It’s been quite an awful week for old media. In the last few days, three once-proud and once-powerful print news organizations were sold at bargain basement prices. Newsweek was sold to a digital news company. The Boston Globe to John Henry, the owner of the Boston Red Sox. And the Washington Post went to Jeff Bezos, the founder of Amazon.
We have to wonder: Can The New York Times be far behind?
Of course, the Times is not for sale and has weathered the current journalism tsunami better than most media companies, but still we thought it would wise to plan for any eventuality. A few years ago, no one could have predicted the sale of the Globe, the Post and Newsweek.
Who would buy the Times and what would it look like with a new owner? We would, of course, want to keep it in The Tribe (it’s been owned by a Jewish family since 1896), so our list is limited. But here are some possible buyers, their motives and their makeover:
♦ Eliot Spitzer. This is certainly wishful thinkting, but perhaps Spitzer will lose the primary for New York City comptroller in September. He’ll have time on his hands, millions in the bank and considerable media experience from his time on-air on CNN and Current TV. Spitzer also has a long memory for betrayals. It was, after all, The Times that first exposed that he was Client No. 9 of a high-class prostitution ring.
First Page One Headline: “There Were Prostitutes in the Bible Too.”
♦ Mike Bloomberg. He’s out of a job come the New Year, he’s got even more in the bank than Spitzer and, with Bloomberg L.P., he’s already a media mogul. The Times would be another gem in his empire and a way for him to continue to promote issues dear to his heart, like bike lanes, a smoking ban, gun control and an end to big sugary sodas.
First Page One Headline: “Revise the City Charter for a Fourth Term”
♦ Sheldon Adelson. All those millions that he invested last year in Mitt Romney, Newt Gingrich and other Republican candidates came to naught. None of the horses he backed were elected. But unable to put his stamp on the country, Adelson has had more luck with journalism. His right-wing newspaper, Hayom, which is distributed free in Israel, has effectively ruined the journalistic competition. It’s tough to compete with free newspapers. The Times could be his next victim.
First Page One Headline: “Long Live King Bibi.”
♦ Ryan Braun. The Milwaukee Brewers slugger has some time on his hands; he was suspended last month for the remainder of the season for violating major league’s anti-doping code. He’s also got millions, having signed a contract with the Brewers through 2020 that totals $145 million. Some might note that he is only half-Jewish but then so is the current Times publisher, Arthur Ochs Sulzberger Jr.
First Page One Headline: “There Were Drugs in the Bible Too”
♦ Abe Foxman of the ADL. He could be the Jew most quoted in the Times. His letters to the editor could be published in a separate volume.
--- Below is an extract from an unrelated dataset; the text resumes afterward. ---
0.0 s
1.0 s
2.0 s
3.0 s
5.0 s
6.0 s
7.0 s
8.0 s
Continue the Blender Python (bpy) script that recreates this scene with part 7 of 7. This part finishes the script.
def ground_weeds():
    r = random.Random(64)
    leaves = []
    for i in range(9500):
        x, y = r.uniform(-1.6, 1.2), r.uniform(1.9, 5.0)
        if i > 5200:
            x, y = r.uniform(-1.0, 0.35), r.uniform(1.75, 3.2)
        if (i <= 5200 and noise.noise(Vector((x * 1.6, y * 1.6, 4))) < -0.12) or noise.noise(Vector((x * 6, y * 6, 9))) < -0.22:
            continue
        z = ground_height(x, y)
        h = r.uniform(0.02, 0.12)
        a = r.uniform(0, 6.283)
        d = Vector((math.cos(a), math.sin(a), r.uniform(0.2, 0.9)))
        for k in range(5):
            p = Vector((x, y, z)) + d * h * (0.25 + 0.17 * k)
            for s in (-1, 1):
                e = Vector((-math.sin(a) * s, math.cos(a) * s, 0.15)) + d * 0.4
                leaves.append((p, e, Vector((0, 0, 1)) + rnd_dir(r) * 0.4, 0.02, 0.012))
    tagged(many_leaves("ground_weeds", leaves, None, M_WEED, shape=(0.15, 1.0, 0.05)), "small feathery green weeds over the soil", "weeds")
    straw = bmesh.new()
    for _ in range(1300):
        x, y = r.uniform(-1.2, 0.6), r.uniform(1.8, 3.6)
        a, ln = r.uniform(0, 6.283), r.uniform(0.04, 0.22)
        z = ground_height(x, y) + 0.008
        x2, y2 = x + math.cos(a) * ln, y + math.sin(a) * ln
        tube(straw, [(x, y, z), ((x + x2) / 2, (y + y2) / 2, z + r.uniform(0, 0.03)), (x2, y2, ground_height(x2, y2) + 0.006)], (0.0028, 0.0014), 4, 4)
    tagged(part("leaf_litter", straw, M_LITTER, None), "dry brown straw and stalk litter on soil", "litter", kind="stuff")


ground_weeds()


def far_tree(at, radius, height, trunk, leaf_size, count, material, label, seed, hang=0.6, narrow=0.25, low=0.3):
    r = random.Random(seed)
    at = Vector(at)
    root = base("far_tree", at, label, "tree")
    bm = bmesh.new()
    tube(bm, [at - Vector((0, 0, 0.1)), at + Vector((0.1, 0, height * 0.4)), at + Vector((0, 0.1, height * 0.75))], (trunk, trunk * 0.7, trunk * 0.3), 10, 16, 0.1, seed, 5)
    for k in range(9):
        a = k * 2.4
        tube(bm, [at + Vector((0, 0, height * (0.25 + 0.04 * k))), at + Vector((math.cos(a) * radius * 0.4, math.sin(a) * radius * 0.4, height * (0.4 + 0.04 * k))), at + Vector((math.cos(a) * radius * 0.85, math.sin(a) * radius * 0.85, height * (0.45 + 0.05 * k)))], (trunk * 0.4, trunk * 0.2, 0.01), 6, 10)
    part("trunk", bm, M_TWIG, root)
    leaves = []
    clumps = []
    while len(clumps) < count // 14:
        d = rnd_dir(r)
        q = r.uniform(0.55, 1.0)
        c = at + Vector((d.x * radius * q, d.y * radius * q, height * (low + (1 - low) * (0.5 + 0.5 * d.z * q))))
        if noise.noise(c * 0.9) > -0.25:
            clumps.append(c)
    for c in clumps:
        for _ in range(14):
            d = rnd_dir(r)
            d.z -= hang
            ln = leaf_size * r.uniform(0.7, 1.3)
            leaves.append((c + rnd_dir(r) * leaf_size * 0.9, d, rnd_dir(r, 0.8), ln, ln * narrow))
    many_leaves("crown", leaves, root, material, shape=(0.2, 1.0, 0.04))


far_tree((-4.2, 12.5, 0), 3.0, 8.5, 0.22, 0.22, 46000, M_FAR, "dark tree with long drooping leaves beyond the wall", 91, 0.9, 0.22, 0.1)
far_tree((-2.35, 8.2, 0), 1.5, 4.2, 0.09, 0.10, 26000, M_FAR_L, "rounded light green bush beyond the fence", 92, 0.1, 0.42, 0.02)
In just the past few months, he’s had things to say about Trayvon Martin, Samantha Power, Oday Aboushi, Seth MacFarlane, John Galliano, Chuck Hagel and Women of the Wall. He’s got the breadth of knowledge of popular culture that would make him a great Times publisher. And he’s not a bad fundraiser, either. He might just be able to come up with the money to buy the Times.
First Page One Headline: “We Love Everyone, Except the Ground Zero Mosque”
♦ Rabbi Avi Shafran of Agudath Israel. Yes, he’s haredi, but haredim are the future of New York Jewry. A UJA-Federation survey last year noted “explosive” growth among the Orthodox, with 40 percent of New York’s Jews now Orthodox. Some 74 percent of all Jewish children in the city are Orthodox. Rabbi Shafran speaks for many of these folks. And his number of published letters to the Times rivals Foxman’s. Here’s one that shows his grasp of history and openness to a Palestinian state. “How heartening that Mahmoud Abbas declares that the State of Palestine that he hopes for will be a ‘peace loving nation.’…. remind(s) me of another declaration of hope for ‘peace for our time’ — Neville Chamberlin in 1938.”
First Page One Headline: “Never On Shabbos”
The bottom line is that there are many Jews who would be interested — and able — to buy and run the Times if it should hang a “for sale” sign outside its Times Square headquarters. But the movement we sense building might be called ABAW: Anybody but Anthony Weiner.